Output all lines exactly, with nothing added or dropped.
====================
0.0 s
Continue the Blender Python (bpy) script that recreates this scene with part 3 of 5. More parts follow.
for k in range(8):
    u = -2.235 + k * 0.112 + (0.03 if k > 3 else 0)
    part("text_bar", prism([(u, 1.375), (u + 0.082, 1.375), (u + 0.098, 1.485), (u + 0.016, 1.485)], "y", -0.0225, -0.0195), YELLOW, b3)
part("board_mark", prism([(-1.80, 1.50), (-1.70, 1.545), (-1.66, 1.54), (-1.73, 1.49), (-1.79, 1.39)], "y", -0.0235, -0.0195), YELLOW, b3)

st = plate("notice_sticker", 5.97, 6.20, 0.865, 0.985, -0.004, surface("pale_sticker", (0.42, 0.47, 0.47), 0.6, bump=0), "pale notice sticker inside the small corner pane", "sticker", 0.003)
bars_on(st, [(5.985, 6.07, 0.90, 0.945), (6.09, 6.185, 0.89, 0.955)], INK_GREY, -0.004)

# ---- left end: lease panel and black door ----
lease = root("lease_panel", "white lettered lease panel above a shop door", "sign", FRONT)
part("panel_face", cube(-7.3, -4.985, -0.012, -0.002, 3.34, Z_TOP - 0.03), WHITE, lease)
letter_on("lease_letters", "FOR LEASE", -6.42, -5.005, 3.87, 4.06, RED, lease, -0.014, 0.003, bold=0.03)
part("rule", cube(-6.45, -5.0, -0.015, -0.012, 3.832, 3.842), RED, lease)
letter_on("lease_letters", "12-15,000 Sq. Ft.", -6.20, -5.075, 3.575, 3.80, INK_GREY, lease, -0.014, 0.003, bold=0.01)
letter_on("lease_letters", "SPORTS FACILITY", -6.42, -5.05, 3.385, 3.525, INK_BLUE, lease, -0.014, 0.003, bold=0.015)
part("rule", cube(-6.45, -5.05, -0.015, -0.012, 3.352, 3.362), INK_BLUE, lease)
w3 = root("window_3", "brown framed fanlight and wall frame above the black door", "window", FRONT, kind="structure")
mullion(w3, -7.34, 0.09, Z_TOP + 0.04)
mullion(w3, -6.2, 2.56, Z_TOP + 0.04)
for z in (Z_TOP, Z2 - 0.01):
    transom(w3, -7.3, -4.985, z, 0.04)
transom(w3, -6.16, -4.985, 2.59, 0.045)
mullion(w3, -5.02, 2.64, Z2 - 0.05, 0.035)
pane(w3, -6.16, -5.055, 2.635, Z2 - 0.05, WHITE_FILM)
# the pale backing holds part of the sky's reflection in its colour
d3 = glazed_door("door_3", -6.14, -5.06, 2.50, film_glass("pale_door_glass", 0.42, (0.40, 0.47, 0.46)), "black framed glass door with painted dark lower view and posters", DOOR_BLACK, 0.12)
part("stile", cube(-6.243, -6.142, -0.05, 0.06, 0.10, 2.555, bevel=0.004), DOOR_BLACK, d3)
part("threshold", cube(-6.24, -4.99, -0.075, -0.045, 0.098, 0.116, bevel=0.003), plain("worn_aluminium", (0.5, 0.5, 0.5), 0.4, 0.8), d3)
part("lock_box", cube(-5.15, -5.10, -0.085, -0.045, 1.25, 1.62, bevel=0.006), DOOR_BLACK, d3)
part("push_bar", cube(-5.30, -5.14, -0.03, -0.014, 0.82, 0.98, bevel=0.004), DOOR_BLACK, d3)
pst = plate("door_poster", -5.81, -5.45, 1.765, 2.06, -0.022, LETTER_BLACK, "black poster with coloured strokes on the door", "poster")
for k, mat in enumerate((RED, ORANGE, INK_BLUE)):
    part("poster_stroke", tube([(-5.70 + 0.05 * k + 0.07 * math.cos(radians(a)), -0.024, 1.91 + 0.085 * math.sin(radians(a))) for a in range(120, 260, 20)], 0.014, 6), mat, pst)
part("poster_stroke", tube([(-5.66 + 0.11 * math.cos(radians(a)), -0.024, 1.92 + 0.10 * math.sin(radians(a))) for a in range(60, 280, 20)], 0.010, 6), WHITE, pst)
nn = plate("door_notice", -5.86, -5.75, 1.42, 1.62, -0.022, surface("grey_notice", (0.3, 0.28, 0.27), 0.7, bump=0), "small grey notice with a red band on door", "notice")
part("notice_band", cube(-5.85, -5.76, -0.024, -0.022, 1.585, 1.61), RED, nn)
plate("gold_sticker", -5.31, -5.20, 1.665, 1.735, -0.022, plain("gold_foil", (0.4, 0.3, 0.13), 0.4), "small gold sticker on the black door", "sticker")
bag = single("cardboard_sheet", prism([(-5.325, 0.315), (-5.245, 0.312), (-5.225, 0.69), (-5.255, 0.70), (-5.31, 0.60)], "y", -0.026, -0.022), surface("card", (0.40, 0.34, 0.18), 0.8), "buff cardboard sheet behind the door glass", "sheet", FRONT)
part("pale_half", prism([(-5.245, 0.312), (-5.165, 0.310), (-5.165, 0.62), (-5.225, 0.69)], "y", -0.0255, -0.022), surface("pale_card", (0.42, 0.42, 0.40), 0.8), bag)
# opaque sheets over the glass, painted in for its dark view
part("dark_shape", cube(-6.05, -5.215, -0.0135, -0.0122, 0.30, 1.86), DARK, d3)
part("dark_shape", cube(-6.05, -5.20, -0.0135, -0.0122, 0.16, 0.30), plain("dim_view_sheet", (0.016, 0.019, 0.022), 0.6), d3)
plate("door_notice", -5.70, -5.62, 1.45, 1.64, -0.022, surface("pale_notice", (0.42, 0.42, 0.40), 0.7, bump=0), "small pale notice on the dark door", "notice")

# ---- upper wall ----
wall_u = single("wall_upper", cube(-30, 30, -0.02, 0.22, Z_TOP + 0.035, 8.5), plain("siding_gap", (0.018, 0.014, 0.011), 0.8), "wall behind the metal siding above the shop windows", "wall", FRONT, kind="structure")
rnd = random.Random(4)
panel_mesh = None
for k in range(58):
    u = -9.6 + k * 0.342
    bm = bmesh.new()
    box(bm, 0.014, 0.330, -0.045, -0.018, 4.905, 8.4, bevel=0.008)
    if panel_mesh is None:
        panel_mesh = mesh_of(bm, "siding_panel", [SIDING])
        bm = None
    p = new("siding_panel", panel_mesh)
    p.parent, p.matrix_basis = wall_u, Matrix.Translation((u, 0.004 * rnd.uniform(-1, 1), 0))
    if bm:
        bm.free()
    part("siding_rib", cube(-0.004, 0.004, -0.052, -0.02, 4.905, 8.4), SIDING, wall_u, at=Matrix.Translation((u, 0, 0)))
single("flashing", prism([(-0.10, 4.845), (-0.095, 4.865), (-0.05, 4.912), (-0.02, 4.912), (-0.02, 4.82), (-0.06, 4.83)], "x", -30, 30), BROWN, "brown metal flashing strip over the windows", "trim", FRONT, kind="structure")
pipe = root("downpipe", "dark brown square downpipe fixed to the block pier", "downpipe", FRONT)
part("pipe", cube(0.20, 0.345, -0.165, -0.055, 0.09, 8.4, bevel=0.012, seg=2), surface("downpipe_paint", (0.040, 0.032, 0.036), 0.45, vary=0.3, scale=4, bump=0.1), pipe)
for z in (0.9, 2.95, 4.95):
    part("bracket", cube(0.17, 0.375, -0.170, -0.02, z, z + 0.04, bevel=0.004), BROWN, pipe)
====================
Written response ▸
0.0 s
Continue the Blender Python (bpy) script that recreates this scene with part 3 of 5. More parts follow.
for k in range(8):
    u = -2.235 + k * 0.112 + (0.03 if k > 3 else 0)
    part("text_bar", prism([(u, 1.375), (u + 0.082, 1.375), (u + 0.098, 1.485), (u + 0.016, 1.485)], "y", -0.0225, -0.0195), YELLOW, b3)
part("board_mark", prism([(-1.80, 1.50), (-1.70, 1.545), (-1.66, 1.54), (-1.73, 1.49), (-1.79, 1.39)], "y", -0.0235, -0.0195), YELLOW, b3)

st = plate("notice_sticker", 5.97, 6.20, 0.865, 0.985, -0.004, surface("pale_sticker", (0.42, 0.47, 0.47), 0.6, bump=0), "pale notice sticker inside the small corner pane", "sticker", 0.003)
bars_on(st, [(5.985, 6.07, 0.90, 0.945), (6.09, 6.185, 0.89, 0.955)], INK_GREY, -0.004)

# ---- left end: lease panel and black door ----
lease = root("lease_panel", "white lettered lease panel above a shop door", "sign", FRONT)
part("panel_face", cube(-7.3, -4.985, -0.012, -0.002, 3.34, Z_TOP - 0.03), WHITE, lease)
letter_on("lease_letters", "FOR LEASE", -6.42, -5.005, 3.87, 4.06, RED, lease, -0.014, 0.003, bold=0.03)
part("rule", cube(-6.45, -5.0, -0.015, -0.012, 3.832, 3.842), RED, lease)
letter_on("lease_letters", "12-15,000 Sq. Ft.", -6.20, -5.075, 3.575, 3.80, INK_GREY, lease, -0.014, 0.003, bold=0.01)
letter_on("lease_letters", "SPORTS FACILITY", -6.42, -5.05, 3.385, 3.525, INK_BLUE, lease, -0.014, 0.003, bold=0.015)
part("rule", cube(-6.45, -5.05, -0.015, -0.012, 3.352, 3.362), INK_BLUE, lease)
w3 = root("window_3", "brown framed fanlight and wall frame above the black door", "window", FRONT, kind="structure")
mullion(w3, -7.34, 0.09, Z_TOP + 0.04)
mullion(w3, -6.2, 2.56, Z_TOP + 0.04)
for z in (Z_TOP, Z2 - 0.01):
    transom(w3, -7.3, -4.985, z, 0.04)
transom(w3, -6.16, -4.985, 2.59, 0.045)
mullion(w3, -5.02, 2.64, Z2 - 0.05, 0.035)
pane(w3, -6.16, -5.055, 2.635, Z2 - 0.05, WHITE_FILM)
# the pale backing holds part of the sky's reflection in its colour
d3 = glazed_door("door_3", -6.14, -5.06, 2.50, film_glass("pale_door_glass", 0.42, (0.40, 0.47, 0.46)), "black framed glass door with painted dark lower view and posters", DOOR_BLACK, 0.12)
part("stile", cube(-6.243, -6.142, -0.05, 0.06, 0.10, 2.555, bevel=0.004), DOOR_BLACK, d3)
part("threshold", cube(-6.24, -4.99, -0.075, -0.045, 0.098, 0.116, bevel=0.003), plain("worn_aluminium", (0.5, 0.5, 0.5), 0.4, 0.8), d3)
part("lock_box", cube(-5.15, -5.10, -0.085, -0.045, 1.25, 1.62, bevel=0.006), DOOR_BLACK, d3)
part("push_bar", cube(-5.30, -5.14, -0.03, -0.014, 0.82, 0.98, bevel=0.004), DOOR_BLACK, d3)
pst = plate("door_poster", -5.81, -5.45, 1.765, 2.06, -0.022, LETTER_BLACK, "black poster with coloured strokes on the door", "poster")
for k, mat in enumerate((RED, ORANGE, INK_BLUE)):
    part("poster_stroke", tube([(-5.70 + 0.05 * k + 0.07 * math.cos(radians(a)), -0.024, 1.91 + 0.085 * math.sin(radians(a))) for a in range(120, 260, 20)], 0.014, 6), mat, pst)
part("poster_stroke", tube([(-5.66 + 0.11 * math.cos(radians(a)), -0.024, 1.92 + 0.10 * math.sin(radians(a))) for a in range(60, 280, 20)], 0.010, 6), WHITE, pst)
nn = plate("door_notice", -5.86, -5.75, 1.42, 1.62, -0.022, surface("grey_notice", (0.3, 0.28, 0.27), 0.7, bump=0), "small grey notice with a red band on door", "notice")
part("notice_band", cube(-5.85, -5.76, -0.024, -0.022, 1.585, 1.61), RED, nn)
plate("gold_sticker", -5.31, -5.20, 1.665, 1.735, -0.022, plain("gold_foil", (0.4, 0.3, 0.13), 0.4), "small gold sticker on the black door", "sticker")
bag = single("cardboard_sheet", prism([(-5.325, 0.315), (-5.245, 0.312), (-5.225, 0.69), (-5.255, 0.70), (-5.31, 0.60)], "y", -0.026, -0.022), surface("card", (0.40, 0.34, 0.18), 0.8), "buff cardboard sheet behind the door glass", "sheet", FRONT)
part("pale_half", prism([(-5.245, 0.312), (-5.165, 0.310), (-5.165, 0.62), (-5.225, 0.69)], "y", -0.0255, -0.022), surface("pale_card", (0.42, 0.42, 0.40), 0.8), bag)
# opaque sheets over the glass, painted in for its dark view
part("dark_shape", cube(-6.05, -5.215, -0.0135, -0.0122, 0.30, 1.86), DARK, d3)
part("dark_shape", cube(-6.05, -5.20, -0.0135, -0.0122, 0.16, 0.30), plain("dim_view_sheet", (0.016, 0.019, 0.022), 0.6), d3)
plate("door_notice", -5.70, -5.62, 1.45, 1.64, -0.022, surface("pale_notice", (0.42, 0.42, 0.40), 0.7, bump=0), "small pale notice on the dark door", "notice")

# ---- upper wall ----
wall_u = single("wall_upper", cube(-30, 30, -0.02, 0.22, Z_TOP + 0.035, 8.5), plain("siding_gap", (0.018, 0.014, 0.011), 0.8), "wall behind the metal siding above the shop windows", "wall", FRONT, kind="structure")
rnd = random.Random(4)
panel_mesh = None
for k in range(58):
    u = -9.6 + k * 0.342
    bm = bmesh.new()
    box(bm, 0.014, 0.330, -0.045, -0.018, 4.905, 8.4, bevel=0.008)
    if panel_mesh is None:
        panel_mesh = mesh_of(bm, "siding_panel", [SIDING])
        bm = None
    p = new("siding_panel", panel_mesh)
    p.parent, p.matrix_basis = wall_u, Matrix.Translation((u, 0.004 * rnd.uniform(-1, 1), 0))
    if bm:
        bm.free()
    part("siding_rib", cube(-0.004, 0.004, -0.052, -0.02, 4.905, 8.4), SIDING, wall_u, at=Matrix.Translation((u, 0, 0)))
single("flashing", prism([(-0.10, 4.845), (-0.095, 4.865), (-0.05, 4.912), (-0.02, 4.912), (-0.02, 4.82), (-0.06, 4.83)], "x", -30, 30), BROWN, "brown metal flashing strip over the windows", "trim", FRONT, kind="structure")
pipe = root("downpipe", "dark brown square downpipe fixed to the block pier", "downpipe", FRONT)
part("pipe", cube(0.20, 0.345, -0.165, -0.055, 0.09, 8.4, bevel=0.012, seg=2), surface("downpipe_paint", (0.040, 0.032, 0.036), 0.45, vary=0.3, scale=4, bump=0.1), pipe)
for z in (0.9, 2.95, 4.95):
    part("bracket", cube(0.17, 0.375, -0.170, -0.02, z, z + 0.04, bevel=0.004), BROWN, pipe)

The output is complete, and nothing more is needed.